Another significant optimization to reduce the CPU overhead is the use of light-weight protocols. These protocols are designed to specifically ship relatively small messages across a controlled network topology like that of a cluster. Traditional protocols such as TCP/IP are designed to run on very general purpose networks and hence must take care of many exceptions and errors which are not relevant to compute clusters. The protocols used in cluster interconnects can be much more optimistic and can make various assumptions as compared to general purpose protocols. Implementation of such protocols generally requires some level of intelligence from the underlying NIC. This could be either in the form of an embedded processor, like the Lanai processor in a Myrinet NIC, or it could be in form of special firmware in the NIC. In another chapter we go into details of some popular light-weight protocols.
Multithreading
Multithreading refers to the ability of the network to transfer multiple messages concurrently as well as the ability of a node to use the fabric from different contexts.

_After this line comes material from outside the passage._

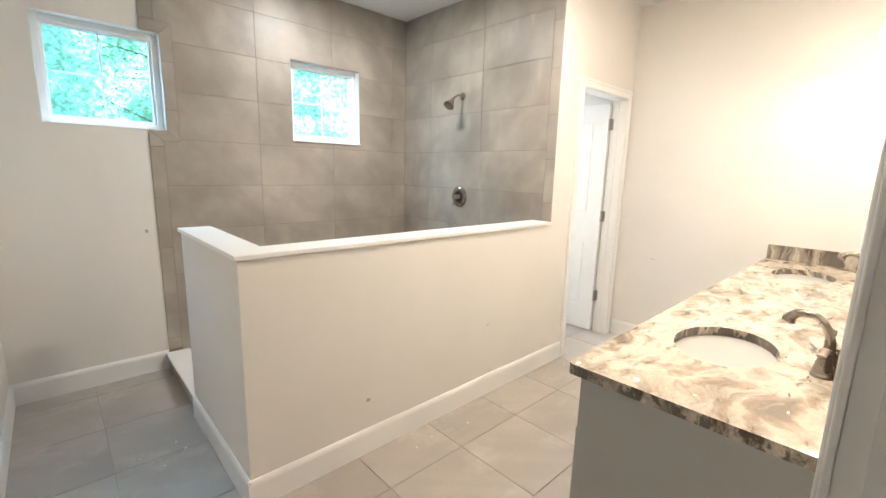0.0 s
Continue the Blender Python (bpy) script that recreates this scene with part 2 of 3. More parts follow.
dm.inputs["B"].default_value = (0.62, 0.60, 0.57, 1)
fb = fn["Principled BSDF"].inputs["Base Color"]
fl.new(dc.outputs["Object"], dust.inputs["Vector"])
fl.new(dust.outputs[0], dr.inputs["Value"])
fl.new(fb.links[0].from_socket, dm.inputs["A"])
fl.new(dr.outputs[0], dm.inputs["Factor"])
fl.new(dm.outputs["Result"], fb)
GROUT_MOSAIC = material("grout_mosaic", (0.36, 0.32, 0.275), 0.9, var=0.25, scale=6, fine=0.1, fine_scale=300, bump=0.3)
GROUT = material("grout", (0.26, 0.215, 0.17), 0.9, var=0.25, scale=6, fine=0.1, fine_scale=300, bump=0.3)
GROUT_PALE = material("grout_pale", (0.42, 0.39, 0.35), 0.9, var=0.25, scale=6, fine=0.1, fine_scale=300, bump=0.3)
CABINET = material("cabinet_paint", (0.45, 0.443, 0.415), 0.36, var=0.04, scale=3, fine=0.015, fine_scale=140, bump=0.05)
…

In a compute cluster using SMP nodes, i.e. nodes containing more than one processor, jobs may get scheduled in a way that independent applications on the same node want to use the interconnect for their message exchange. Certain NICs (and their corresponding drivers) are able to talk to multiple high level processes for message exchange, whereas some NICs are tied to a process until that process has completed its communication and relinquished the NIC.
Cost
Various factors should be considered while calculating the cost of an interconnect. The base cost of the interconnect includes the cost of NICs, switches, cables and required software libraries. There are secondary cost considerations as well. Particular choice of NIC may require higher speed host processors thus adding to the cost. A non-standard network also requires training cost, which may not required if a more commonly used network such as Ethernet is used. Availability of good driver and API implementations on a specific vendor's network options may reduce the in-house development and tuning costs.